This is an attempt to pen down my understanding of Alexnet. If you’re reading this, the hope is that you already know a bit about Convolutional Neural Networks(CNN). Alexnet is a Deep Convolutional Neural Network for image classification that won the ILSVRC-2012 competition and achieved a winning top-5 test error rate of 15.3%, compared to 26.2% achieved by the second-best entry. Pretty impressive huh?
Though there are many more network topologies that have emerged since with lot more layers, Alexnet in my opinion was the first to make a breakthrough.
The paper is well written and surprisingly not too hard to understand. I just tried to break it down per my understanding and write it down. Because like all things, given a few months I tend to forget everything 🙂
Alexnet has 8 layers. The first 5 are convolutional and the last 3 are fully connected layers. In between we also have some ‘layers’ called pooling and activation. I’m not sure why they are not listed as a separate layer. What I want to do while diving into the details of Alexnet is to also provide the intuition behind what these layers mean. I maybe grossly wrong, so follow at your own risk 🙂
The network diagram is taken from the original paper.
The above diagram is the sequence of layers in Alexnet. You can see that the problem set is divided into 2 parts, half executing on GPU 1 & another half on GPU 2. The communication overhead is kept low and this helps to achieve good performance overall.

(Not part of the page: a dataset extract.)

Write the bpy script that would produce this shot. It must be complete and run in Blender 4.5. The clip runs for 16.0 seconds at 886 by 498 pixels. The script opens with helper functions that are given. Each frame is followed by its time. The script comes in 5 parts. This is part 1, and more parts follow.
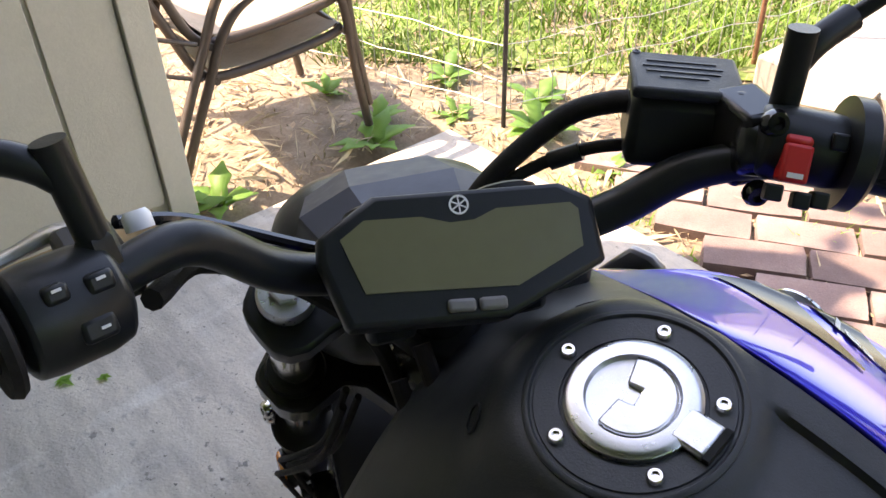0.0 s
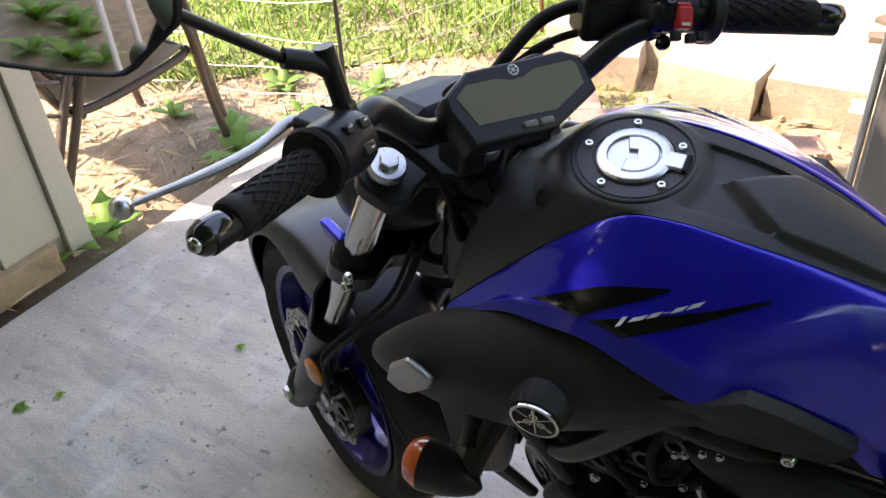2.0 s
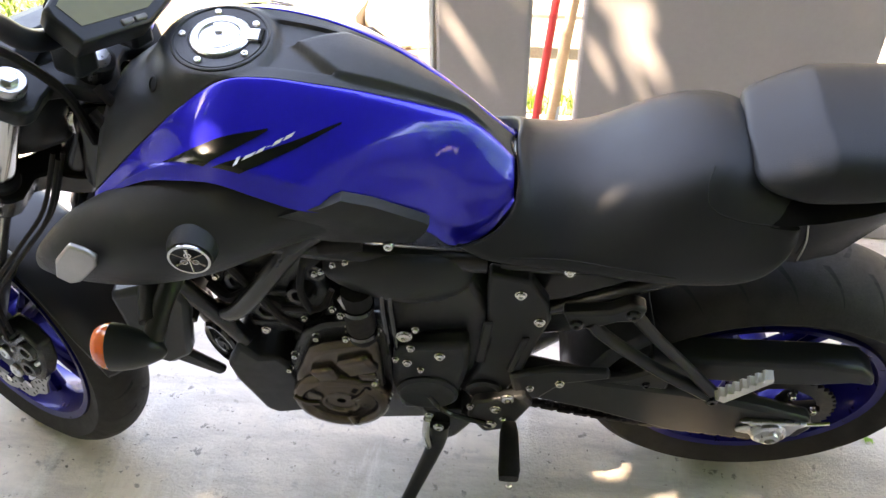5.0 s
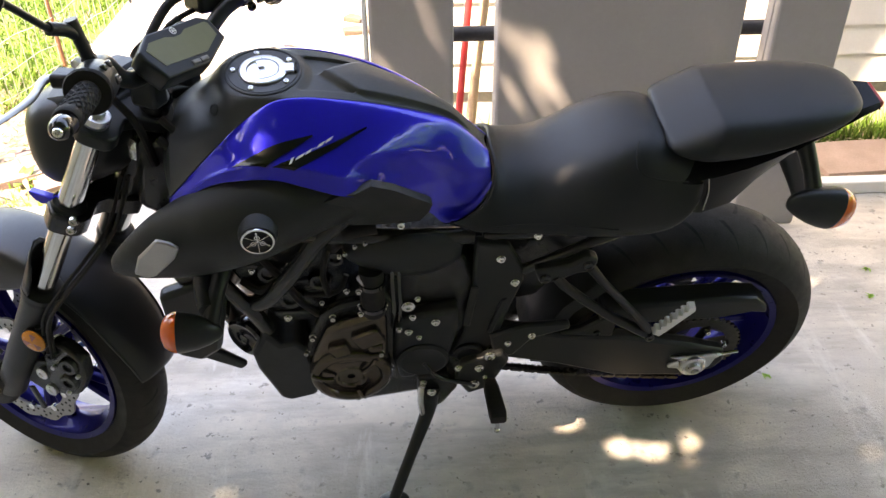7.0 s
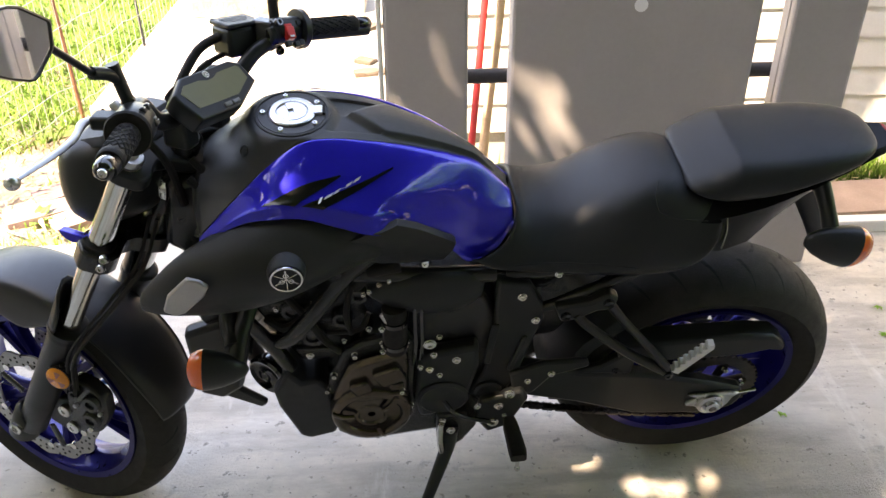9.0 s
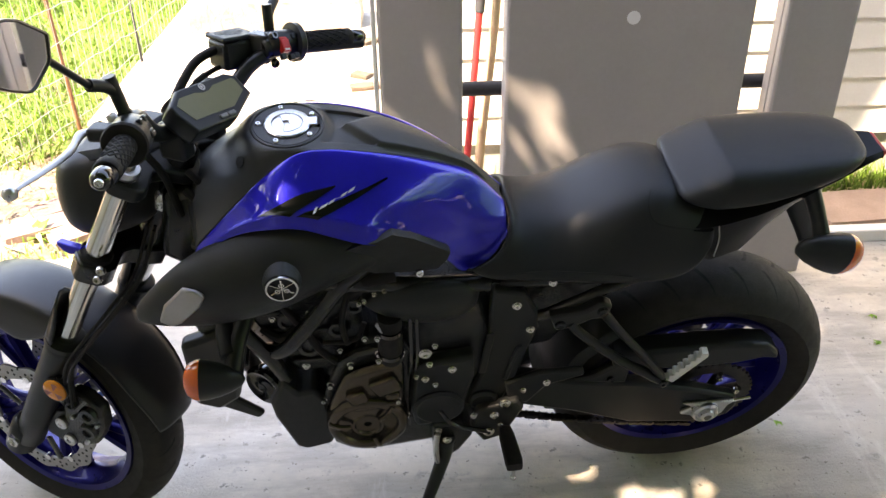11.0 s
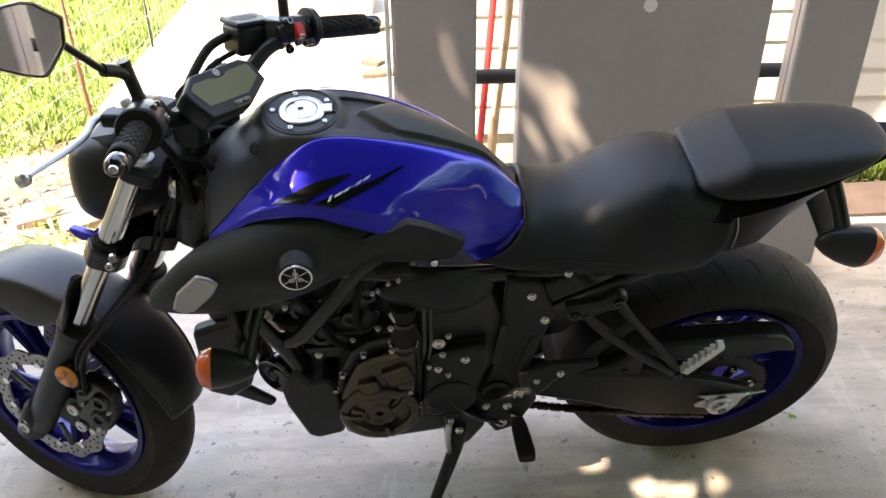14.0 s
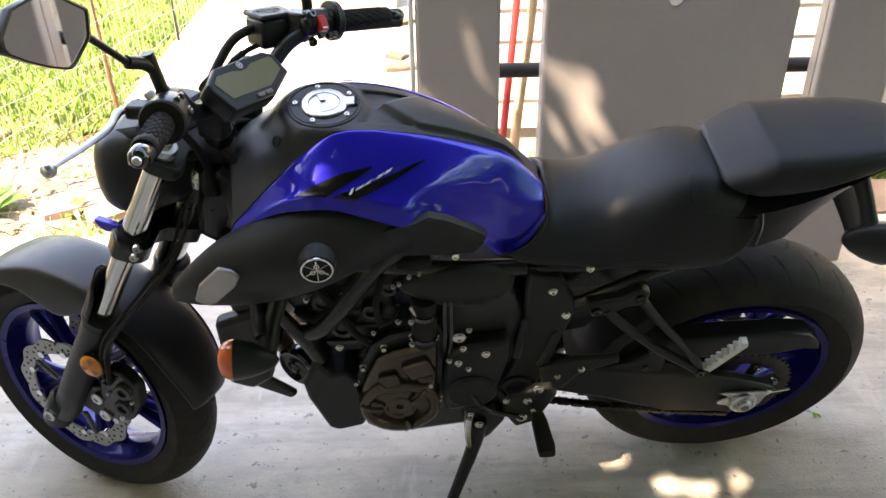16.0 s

- Layer 1 is a Convolution Layer,
- Input Image size is – 224 x 224 x 3
- Number of filters – 96
- Filter size – 11 x 11 x 3
- Stride – 4
- Layer 1 Output
- 224/4 x 224/4 x 96 = 55 x 55 x 96 (because of stride 4)
- Split across 2 GPUs – So 55 x 55 x 48 for each GPU
You might have heard that there are multiple ways to perform a convolution – it could be a direct convolution – on similar lines to what we’ve known in the image processing world, a convolution that uses GEMM(General Matrix Multiply) or FFT(Fast Fourier Transform), and other fancy algorithms like Winograd etc.
I will only elaborate a bit about the GEMM based one, because that’s the one I have heard about a lot. And since GEMM has been, and continues to be, beaten to death for the last cycle of performance, one should definitely try to reap it’s benefits.
- Local regions in the input image are stretched out into columns
- Operation is commonly called im2col.
- E.g., if the input is [227x227x3] and it is to be convolved with 11x11x3 filters with stride 4
- Take [11x11x3] blocks of pixels in the input
- Stretch each block into a column vector of size 11*11*3 = 363.
- Result Matrix M = [363 x 3025] (55*55=3025), 55 comes from 227/4
- Weight Matrix W = [96 x 363]
- Perform Matrix multiply: W x M
- Disadvantages of this approach:
- Needs reshaping after GEMM
- Duplication of data – due to overlapping blocks of pixels, lot more memory required
Rectified Linear Unit activation is the activation function used in Alexnet. As fancy as the name sounds, the function is nothing more than max(x, 0). But using simple terms is against the principle of researchers and we lesser mortals have to live with that. The intuition behind an activation is similar to that of the neurons in the brain. What triggers a neuron is when the signal is above a certain threshold. In this case we are setting that threshold to 0. Any negative values do not propagate through the network. Other activation functions include the sigmoid and tanh functions.
- Layer 2 is a Max Pooling Followed by Convolution
- Input – 55 x 55 x 96
- Max pooling – 55/2 x 55/2 x 96 = 27 x 27 x 96
- Number of filters – 256
- Filter size – 5 x 5 x 48
- Layer 2 Output
- 27 x 27 x 256
- Split across 2 GPUs – So 27 x 27 x 128 for each GPU
Pooling is a sub-sampling in a 2×2 window(usually). Max pooling is max of the 4 values in 2×2 window. The intuition behind pooling is that it reduces computation & controls overfitting.
Layers 3, 4 & 5 follow on similar lines.
- Layer 6 is fully connected
- Input – 13 x 13 x 128 – > is transformed into a vector
- And multiplied with a matrix of the following dim – (13 x 13 x 128) x 2048
- GEMV(General Matrix Vector Multiply) is used here:
Vector X = 1 x (13x13x128)
Matrix A = (13x13x128) x 2048 – This is an external input to the network
Output is – 1 x 2048
Layers 7 & 8 follow on similar lines.
I’m working on similar posts for other topologies. Hopefully will get to them before they become obsolete!